Located on one of the few lots in Dallas elevated enough to enjoy a view of the downtown skyline, the five-story Vertical House rises dramatically above the treetops to capture views of the surrounding gardens and the skyline beyond. Characterized by clean lines, sheer glass walls, and sculptural sun shades, this sharply-detailed house offers an intriguing counterpoint to the tropical ambiance of its forest-like setting.
Project Name: Vertical House
Studio Name: Miró Rivera Architects
Location: Dallas, Texas
Photography: Paul Finkel
The client, an avid collector of exotic plants, wanted a house that would not only maximize views of the site, but also maintain privacy from neighboring properties. In response, the house was conceived as two interlocking, contrasting volumes: one half is transparent and oriented toward views of the gardens, while the other half is solid and geared toward providing privacy to the spaces within.
Starting at the lowest level, two 60-foot-tall exterior screen walls surge upward on both sides of the house, providing the home’s primary structural support as well as offering shade and privacy to spaces within.
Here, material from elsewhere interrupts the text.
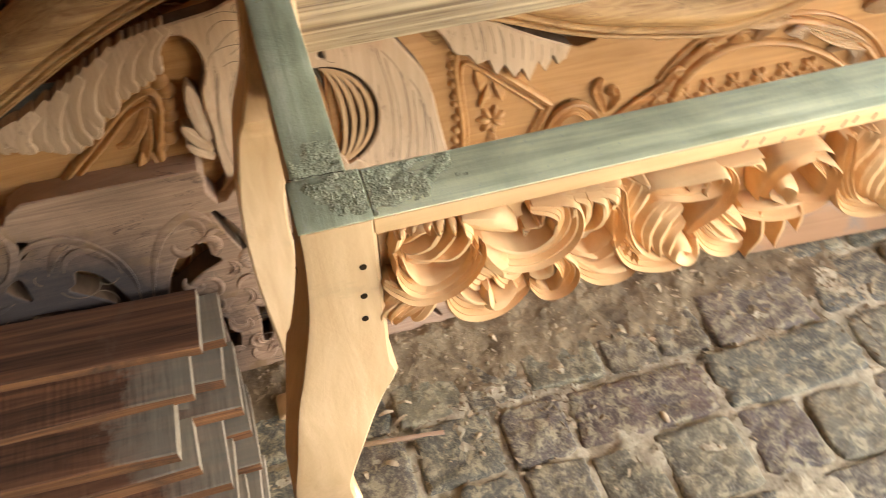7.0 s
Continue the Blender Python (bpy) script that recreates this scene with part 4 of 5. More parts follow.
# C scrolls, sprigs, lattice ovals and borders on both wings
cscroll = mm([(378, 292), (366, 276), (352, 300), (366, 338), (402, 345), (436, 298), (449, 225), (442, 158), (402, 100)])
leafb = mm([(390, 276), (412, 270), (426, 215), (416, 160), (388, 120)])
sprig1, sprig2 = mm([(452, 318), (440, 345), (431, 372), (440, 388)]), mm([(454, 322), (468, 346), (460, 366), (450, 356)])
oval_l = mm([(572, 322), (594, 362), (640, 392), (700, 396), (795, 372), (897, 307), (955, 209), (970, 116), (940, 40)])
oval_o = mm([(556, 350), (588, 388), (640, 420), (700, 430), (810, 412), (930, 340), (1000, 230), (1015, 110), (985, 40)])
base_l = mm([(200, 22), (300, 16), (500, 14), (700, 14), (920, 14)])
garland = mm([(462, 300), (500, 325), (540, 345), (566, 372)])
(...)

The verticality of the screen walls—combined with the structure’s compact footprint—accentuates the home’s slenderness and height.
The first floor of the residence is partially burrowed into the site and accessed via a spiraling driveway carved into the limestone bedrock. The driveway terminates in a small auto court, and the first floor of the house contains a carport (with one side formed by the screen wall), storage/utility rooms, and powder room.
The main entrance to the house is located on the second floor (at natural grade). Visitors to the house park in a separate auto court and follow a footpath through gardens featuring both native and exotic flora before crossing over the excavated auto court via an exposed steel footbridge with glass handrails. A cantilevered balcony—its underside finished in warm Ipe wood—projects from the master bedroom on the third floor to define the entryway.
Moving vertically through the house from the entrance, every major space is immediately accessible from the glass-enclosed stairwell (reflecting one of the client’s key requirements). Views of the landscape and skyline beyond become ever more impressive as the ground below falls away, and a palpable sense of suspension takes hold.
The third floor hosts the master suite, while on the fourth floor the living room seems to hang in midair—a sensation reinforced by a fireplace made of thin plate steel that appears to hover in front of the windows.
The subdued material palette throughout the interior consists of white walls and polished concrete floors (ground down slightly to expose the aggregate), with a continuous accent wall of bookmatched Carrara marble that runs the height of the stair connecting all the floors.
The progression terminates at an inviting open-air roof terrace, which offers breathtaking 360-degree views. A mechanical skylight provides access from inside, and the terrace is shaded from the afternoon sun by an extension of the screen wall, which turns 90 degrees to form an airy pergola. Captured rainwater from the roof supplements irrigation for the surrounding landscaping.
A pool house located on the north side of the property contains a gym and guest accommodations alongside a 65-foot lap pool. A tubular steel trellis echoes the design of the main house, in this case taking the form of a long, low-slung canopy that cantilevers over a private patio at one end, and turns down to enclose a carport at the other.